Lato wprost o kadrze. "Rany boskie, nie żartujmy"

Grzegorz Lato zabrał głos na temat reprezentacji Polski. Król strzelców mundialu w 1974 roku twierdzi, że mecz z Holandią będzie testem możliwości dla biało-czerwonych.
Polacy wciąż mają szanse na bezpośredni awans do mistrzostw świata, ale to raczej tylko teoria. W dwóch meczach muszą nadrobić do Holandii nie tylko trzy punkty, ale też trzynaście goli straty.
Rywalizacja z klasowym rywalem będzie jednak istotnym egzaminem dla zespołu Jana Urbana. Pierwszy wypadł obiecująco. W Rotterdamie w debiucie selekcjonera było 1:1.
- To będzie mecz prawdy. Zobaczymy, w jakim jesteśmy miejscu. Jak my mamy porównywać się do Malty, Finlandii czy Litwy? Rany boskie, nie żartujmy. Kiedyś byliśmy w pierwszej dziesiątce, a był też taki okres, że nawet w pierwszej piątce. Ale to historia, a jak mówią niektórzy, że to inna dekada - powiedział Lato w rozmowie z Super Expressem.
75-latek w przeszłości często krytykował w mediach Roberta Lewandowskiego. Choć zapewnia, że życzy mu hat-tricka, to nadal wypowiada się na jego temat z wyczuwalnym chłodem.
- Ja niczego od niego nie oczekuję. Nie będę komentował, bo zaraz szukacie dziury w całym. Wiem jedno: orzełek na piersi do czegoś zobowiązuje - podkreśla Lato.
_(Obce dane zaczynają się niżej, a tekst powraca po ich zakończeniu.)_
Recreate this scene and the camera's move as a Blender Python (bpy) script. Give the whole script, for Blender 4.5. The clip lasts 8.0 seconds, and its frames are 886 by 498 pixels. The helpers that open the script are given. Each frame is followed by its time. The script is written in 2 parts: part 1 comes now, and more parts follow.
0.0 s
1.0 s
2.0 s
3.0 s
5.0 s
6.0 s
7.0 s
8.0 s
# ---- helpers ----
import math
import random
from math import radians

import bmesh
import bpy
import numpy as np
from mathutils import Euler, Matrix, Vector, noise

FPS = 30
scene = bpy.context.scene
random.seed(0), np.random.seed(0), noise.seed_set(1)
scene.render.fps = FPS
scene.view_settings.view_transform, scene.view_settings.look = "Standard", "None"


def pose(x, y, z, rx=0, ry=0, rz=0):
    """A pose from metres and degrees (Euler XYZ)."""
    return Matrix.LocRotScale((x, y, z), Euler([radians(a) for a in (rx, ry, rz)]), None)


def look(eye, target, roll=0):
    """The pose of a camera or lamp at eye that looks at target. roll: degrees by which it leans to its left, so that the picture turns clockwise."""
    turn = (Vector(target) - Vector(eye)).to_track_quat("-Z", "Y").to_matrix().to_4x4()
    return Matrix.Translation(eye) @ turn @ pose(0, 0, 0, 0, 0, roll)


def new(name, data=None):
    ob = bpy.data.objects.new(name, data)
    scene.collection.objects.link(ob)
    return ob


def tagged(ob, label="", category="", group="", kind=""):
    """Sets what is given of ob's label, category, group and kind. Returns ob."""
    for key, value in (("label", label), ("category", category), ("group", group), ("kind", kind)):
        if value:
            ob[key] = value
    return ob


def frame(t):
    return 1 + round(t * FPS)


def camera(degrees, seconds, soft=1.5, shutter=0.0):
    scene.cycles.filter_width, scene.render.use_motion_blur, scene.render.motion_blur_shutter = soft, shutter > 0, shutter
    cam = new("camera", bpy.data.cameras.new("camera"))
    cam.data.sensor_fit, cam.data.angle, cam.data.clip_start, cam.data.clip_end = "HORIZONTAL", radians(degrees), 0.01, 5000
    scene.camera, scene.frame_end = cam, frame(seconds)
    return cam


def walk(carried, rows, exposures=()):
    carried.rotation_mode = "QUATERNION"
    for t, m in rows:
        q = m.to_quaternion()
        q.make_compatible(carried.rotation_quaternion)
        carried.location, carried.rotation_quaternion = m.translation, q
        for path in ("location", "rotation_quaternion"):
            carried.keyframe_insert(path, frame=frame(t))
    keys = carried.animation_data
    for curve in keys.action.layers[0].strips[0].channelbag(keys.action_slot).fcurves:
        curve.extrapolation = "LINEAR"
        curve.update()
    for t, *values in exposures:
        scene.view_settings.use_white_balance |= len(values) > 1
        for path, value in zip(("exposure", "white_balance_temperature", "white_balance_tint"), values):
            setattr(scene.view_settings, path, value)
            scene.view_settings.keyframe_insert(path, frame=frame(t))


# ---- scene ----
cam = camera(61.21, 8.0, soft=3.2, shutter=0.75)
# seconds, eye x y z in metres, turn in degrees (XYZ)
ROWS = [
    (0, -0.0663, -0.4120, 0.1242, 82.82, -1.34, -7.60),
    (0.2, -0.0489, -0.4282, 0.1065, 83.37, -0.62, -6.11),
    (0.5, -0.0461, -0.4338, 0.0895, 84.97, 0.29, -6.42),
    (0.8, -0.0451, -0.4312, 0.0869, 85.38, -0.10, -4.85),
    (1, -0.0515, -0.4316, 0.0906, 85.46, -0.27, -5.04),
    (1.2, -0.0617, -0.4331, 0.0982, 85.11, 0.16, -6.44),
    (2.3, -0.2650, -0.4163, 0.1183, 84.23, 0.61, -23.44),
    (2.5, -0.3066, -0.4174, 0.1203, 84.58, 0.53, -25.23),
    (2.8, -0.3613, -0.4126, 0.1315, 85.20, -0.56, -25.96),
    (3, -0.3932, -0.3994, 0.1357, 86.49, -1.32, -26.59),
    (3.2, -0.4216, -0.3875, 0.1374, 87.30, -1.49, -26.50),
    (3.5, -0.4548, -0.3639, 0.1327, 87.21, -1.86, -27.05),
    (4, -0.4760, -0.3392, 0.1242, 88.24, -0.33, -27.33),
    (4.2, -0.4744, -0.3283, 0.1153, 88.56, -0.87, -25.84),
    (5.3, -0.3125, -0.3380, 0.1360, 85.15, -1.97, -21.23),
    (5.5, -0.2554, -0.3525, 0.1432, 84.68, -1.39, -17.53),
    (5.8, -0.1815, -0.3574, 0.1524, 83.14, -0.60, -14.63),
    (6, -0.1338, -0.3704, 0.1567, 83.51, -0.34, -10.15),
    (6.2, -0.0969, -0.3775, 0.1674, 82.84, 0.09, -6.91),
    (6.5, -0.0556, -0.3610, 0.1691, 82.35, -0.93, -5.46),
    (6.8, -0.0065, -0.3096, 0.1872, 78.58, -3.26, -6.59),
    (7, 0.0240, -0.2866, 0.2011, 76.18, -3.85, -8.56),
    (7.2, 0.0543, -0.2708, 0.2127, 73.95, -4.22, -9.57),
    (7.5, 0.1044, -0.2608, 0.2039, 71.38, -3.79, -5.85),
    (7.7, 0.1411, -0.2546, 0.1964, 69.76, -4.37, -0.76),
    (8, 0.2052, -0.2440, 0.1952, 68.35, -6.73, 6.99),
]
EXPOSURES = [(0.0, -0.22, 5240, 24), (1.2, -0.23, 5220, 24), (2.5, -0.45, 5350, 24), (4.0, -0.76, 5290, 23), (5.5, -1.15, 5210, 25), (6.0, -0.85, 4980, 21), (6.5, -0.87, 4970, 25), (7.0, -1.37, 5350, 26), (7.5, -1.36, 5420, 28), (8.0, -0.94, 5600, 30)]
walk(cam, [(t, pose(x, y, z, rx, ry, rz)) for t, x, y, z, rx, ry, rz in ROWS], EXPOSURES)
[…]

- Wszyscy mówicie, że jak Lewandowski strzeli, to już jest super. Nie, to jest drużyna, jeden organizm. Ktoś musiał wypracować, dograć do niego. Dla mnie nieważne, kto zdobył bramkę. Ważne, że wygraliśmy. Jest skuteczny, choć z karnymi ostatnio u niego różnie bywa. Trzymam kciuki za kadrę i Lewandowskiego. Życzę mu, żeby taki hat-trick, jaki ostatnio miał w Barcelonie, zrobił w reprezentacji. Nieważne jak strzeli: głową, nogą czy paznokciem. Byle piłka przekroczyła linię, a sędzia uznał bramkę - podsumował były reprezentant Polski.